Газета №19 (0667) / 6 мая 2004 г.
МЫШЕЙ БЕССМЕРТНАЯ ВОЗНЯ
Самым ярким событием 47-го музыкального фестиваля им. Чайковского стала премьера на удмуртской земле балета 'Щелкунчик' гениального Евгения Панфилова.
Наша справка Частный театр 'Балет Евгения Панфилова' на двенадцатом году существования получил статус государственного. Именно этому событию обязан своим происхождением балет 'Щелкунчик'. Коллектив балета - смешанный, в труппе есть люди 'с улицы' (боксеры, 'качки'), есть выпускники Пермского хореографического училища. Евгений Панфилов сделал около 60 балетов, его имя и творчество хорошо известно как в России, так и за рубежом. 13 июля 2002 года на 47-м году балетмейстер трагически погиб.
Зал Театра оперы и балета, оба балкона, все ложи были заполнены публикой, некоторые даже простояли весь спектакль. Помимо рядовых балетоманов в зале были замечены ижевский мэр Виктор Балакин, вице-мэр Сергей Протозанов, руководитель аппарата мэрии Анатолий Бельцев. Все с супругами. О качестве спектакля говорит и тот факт, что ни один из зрителей не ушел. Все ждали развязки. Конечно, трудно пришлось тем, кто привык к каноническому 'Щелкунчику', где порхают зефирные девочки в розовых пачках, а 'пушистые' снежинки из пастилы. Надо было ломать внутреннее недоверие к постановке Панфилова.

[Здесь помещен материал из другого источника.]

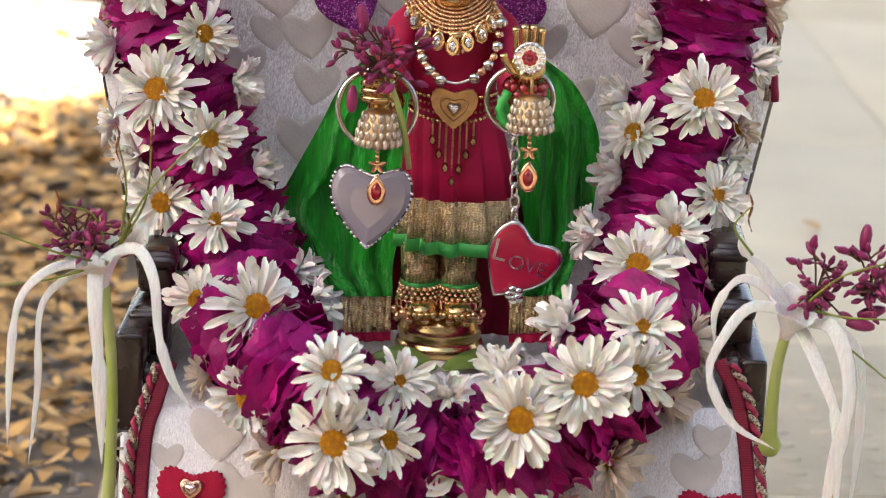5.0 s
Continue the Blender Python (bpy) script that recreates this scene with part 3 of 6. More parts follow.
def pressed_hearts():
    """Hearts where the velvet's pile is pressed flat."""
    for plane, spots in ((on_apron, [
            ((-0.0689, -0.0552), 0.024, 8), ((-0.0603, -0.0767), 0.0155, -6), ((-0.0355, -0.0772), 0.025, 12), ((-0.0834, -0.0751), 0.032, -38), ((-0.0739, -0.1044), 0.029, -20),
            ((-0.037, -0.1029), 0.036, -4), ((-0.065, -0.0903), 0.010, 10), ((-0.0926, -0.064), 0.018, 5), ((-0.0693, -0.133), 0.015, 8), ((-0.0505, -0.1287), 0.0175, -12),
            ((-0.0313, -0.1602), 0.024, 6), ((-0.004, -0.1651), 0.024, -5), ((0.0668, -0.0732), 0.025, 14), ((0.0715, -0.1081), 0.044, -16), ((0.0879, -0.0774), 0.015, 0),
            ((0.0433, -0.1178), 0.014, -10), ((0.0921, -0.1327), 0.012, 5), ((0.0802, -0.1509), 0.015, 12), ((0.0966, -0.0261), 0.020, 6), ((0.0301, -0.1037), 0.016, 0),
            ((0.0545, -0.1463), 0.027, -8), ((-0.1155, -0.0959), 0.020, 0), ((-0.1183, -0.1378), 0.013, 8), ((-0.0905, -0.1272), 0.014, -8), ((-0.0587, -0.1514), 0.017, 10),
            ((-0.0269, -0.1357), 0.022, 3), ((-0.0997, -0.0177), 0.023, 4), ((-0.0908, -0.0428), 0.026, -14), ((-0.1209, -0.0286), 0.013, 0), ((0.0695, -0.045), 0.022, -6), ((0.0397, -0.0821), 0.018, 9),
            ((0.0701, -0.1884), 0.024, 0), ((0.0896, -0.1709), 0.022, 8), ((-0.1218, -0.0603), 0.013, 0), ((0.1138, -0.0836), 0.015, 0), ((0.1167, -0.1275), 0.018, 10), ((-0.0176, -0.1833), 0.014, 0),
            ((0.0435, -0.0047), 0.026, 10), ((0.1022, -0.0121), 0.015, 0)]),
            (on_back, [
            ((-0.0662, 0.1943), 0.040, 4), ((-0.0219, 0.2093), 0.018, 14), ((-0.0071, 0.2253), 0.025, -16), ((-0.092, 0.1429), 0.030, 8), ((-0.0745, 0.1648), 0.017, -20),
            ((-0.0587, 0.1533), 0.020, -30), ((-0.0947, 0.1768), 0.020, -4), ((-0.0773, 0.1211), 0.022, 10), ((0.0522, 0.1384), 0.028, -5), ((0.0515, 0.1807), 0.022, 6),
            ((0.07, 0.1667), 0.016, 0), ((0.0301, 0.1993), 0.021, 12), ((0.0434, 0.0999), 0.018, -8), ((-0.0784, 0.0736), 0.023, 4), ((-0.1068, 0.1069), 0.020, 0),
            ((-0.0379, 0.2277), 0.017, 6), ((0.0211, 0.2151), 0.019, 0), ((0.0702, 0.1231), 0.022, 8), ((-0.0734, 0.0993), 0.020, -6), ((-0.094, 0.1224), 0.018, 9),
            ((0.0084, 0.1921), 0.016, 4), ((-0.1093, 0.0863), 0.019, -5), ((-0.0401, 0.138), 0.014, 4), ((0.0525, 0.0717), 0.023, 0), ((0.0318, 0.1229), 0.016, 6)])):
        for k, (p, w, a) in enumerate(spots):
            bm = bmesh.new()
            fur = random.Random(int(w * 1e5 + a))
            line = heart(w * 1.10, 110, notch=1.0)
            for _ in range(14):          # the pile softens the points
                line = [(line[i - 1] + line[i] + line[(i + 1) % 110]) / 3 for i in range(110)]
            plate(bm, [q * (1 + fur.uniform(-0.014, 0.014)) for q in line], 0.00012, 0.9)
            part("pressed_heart", bm, PRESSED, THRONE, m=plane(p, 0.00004 * (k % 9), a))


pressed_hearts()


# ---- trimmings on the velvet ----
def felt_heart_meshes():
    bm = bmesh.new()
    plate(bm, heart(0.0282, 204, 0.03, 34), 0.0012, 0.5)
    felt = mesh_of("felt", bm, FELT)
    bm = bmesh.new()
    plate(bm, heart(0.0100, 36), 0.0016, 0.6)
    rim = mesh_of("rim", bm, ROSE_GOLD)
    bm = bmesh.new()
    plate(bm, heart(0.0074, 36), 0.0010, 0.9, dome=0.0018)
    stud = mesh_of("stud", bm, CHAMPAGNE)
    return felt, rim, stud


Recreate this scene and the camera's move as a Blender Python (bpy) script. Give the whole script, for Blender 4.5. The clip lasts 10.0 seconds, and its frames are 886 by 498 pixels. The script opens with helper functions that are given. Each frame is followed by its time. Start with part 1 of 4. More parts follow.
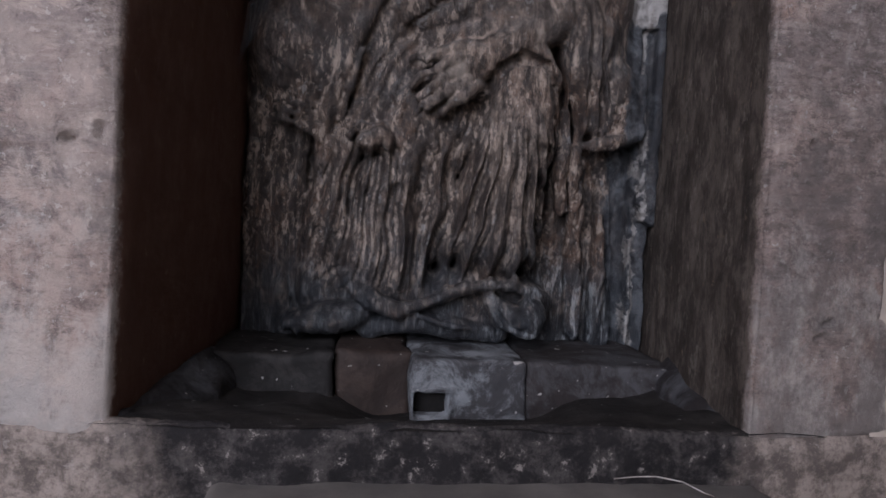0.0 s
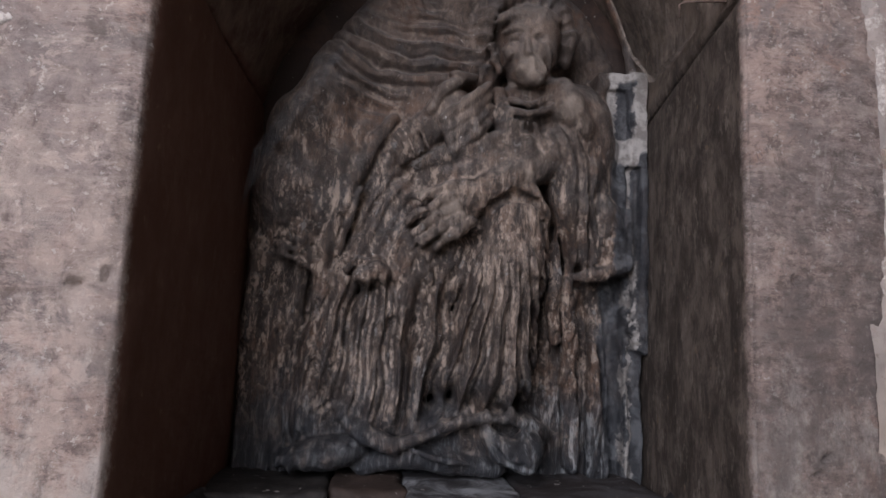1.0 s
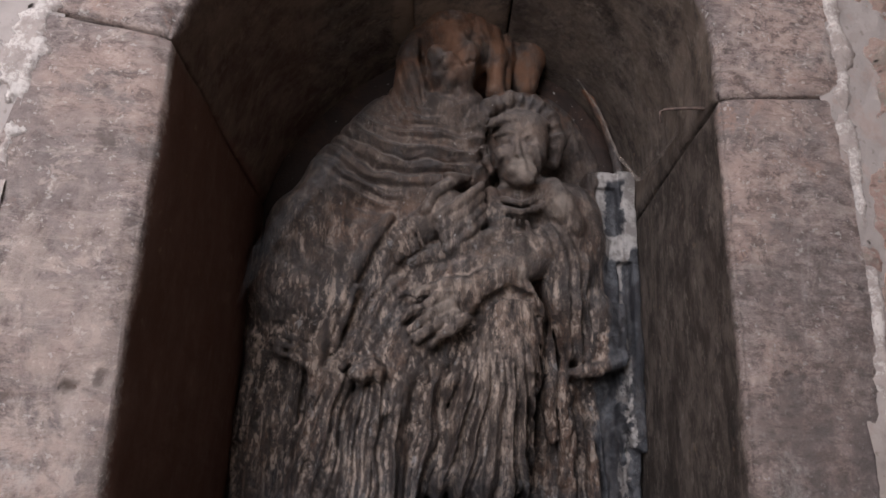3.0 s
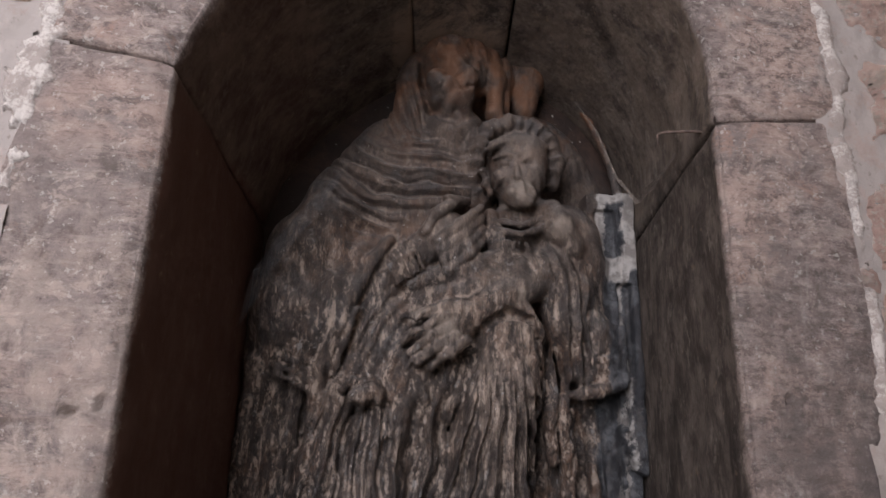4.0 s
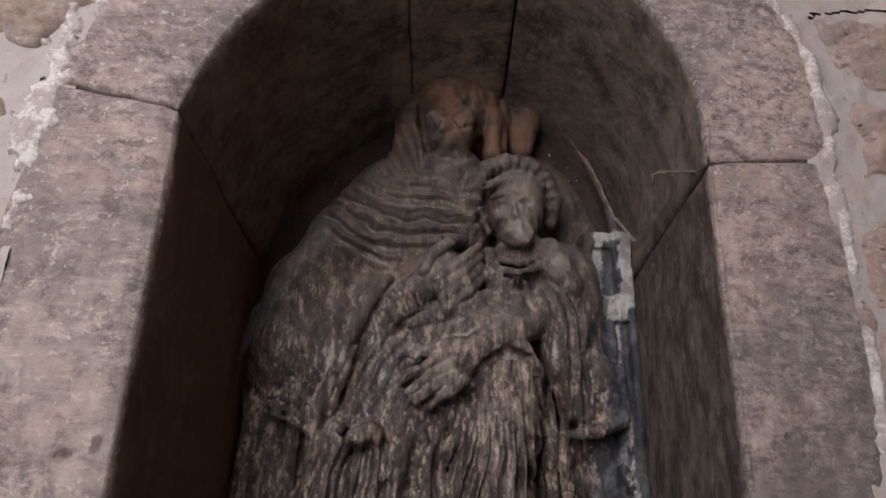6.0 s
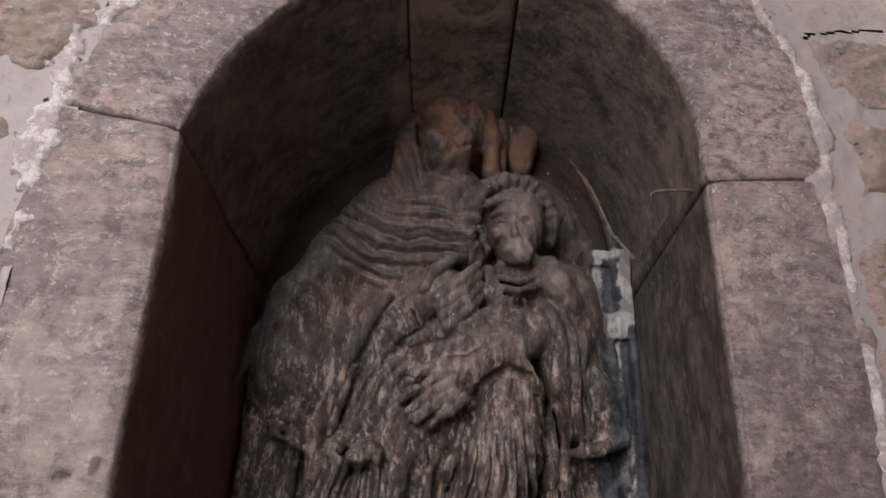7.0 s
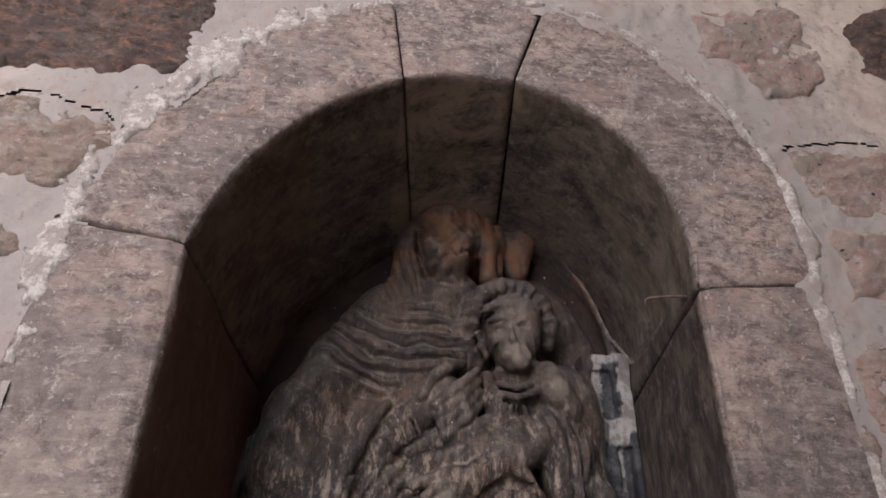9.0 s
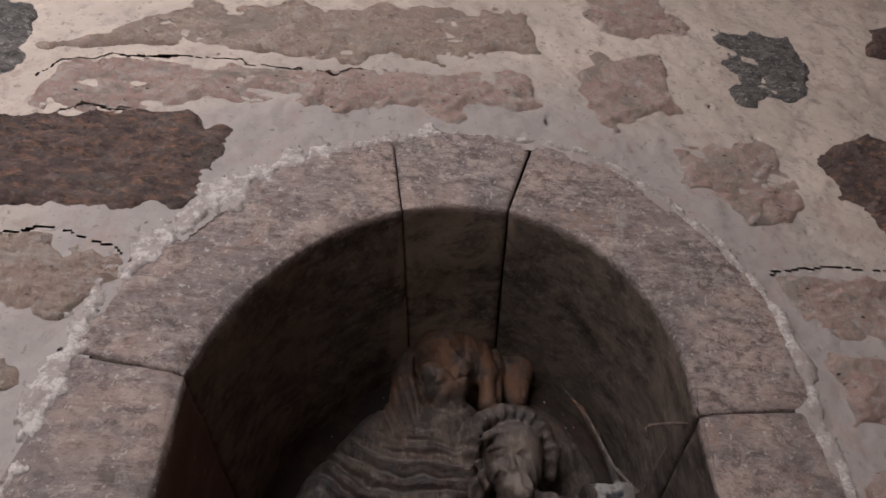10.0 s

Начинается спектакль стихотворным эпиграфом (Александр Володаев): о вечном дожде и снеге, который потерял белизну и стал черным, о героях, которые 'грустно-веселы', об уставших Щелкунчиках, что 'в броне мечты слепы, а в лучшем близоруки'. В этом своеобразном 'либретто', по сути, пересказан весь балет - с его 'рождественским гипнозом', 'адовым маскарадом', трагическим финалом - 'и остается после сказки мышей бессмертная возня'. Жаль, что эпиграф оказался смазан не вполне отчетливым чтением. В панфиловском 'Щелкунчике' нет традиционного 'воспитательного фактора', и заканчивается он не хеппи-эндом, а одиночеством преданного Щелкунчика. Но безупречная и даже фантастическая пластика танцоров (отдельное спасибо Сергею Райнику, Алексею Колбину и Алексею Расторгуеву), лаконичная и энергичная сценография, оригинальные, 'говорящие' костюмы - все это завораживает и не отпускает до конца. Отдельные сцены (Вальс черных снежинок и Розовый вальс, в традиционной версии - Вальс цветов) настолько хороши, что зал замирает. Хорошо знакомые по музыке Испанский, Китайский, Русский и Восточный танцы в абсолютно новой 'транскрипции' Панфилова, в его же фантастических костюмах приводят зрителя в восторг, зал долго аплодирует. О костюмах и сценографии стоит сказать отдельно. Трагедия Щелкунчика разворачивается внутри и на фоне плетеных проволочных конусов, они же - елки, паутина и мышеловки. В глубине сцены - неизменно банальная стойка бара, высокие стулья, которые грациозно укрощает панфиловский кордебалет. Из костюмов запомнились зонт-шляпа на голове Дроссельмейера, стая 'мышей', одетых в серые мундиры, брюки-галифе, черные очки; и статные леди из 'Балета толстых' в чем-то бело-розовом, кажущемся скользким, липким и бесформенным.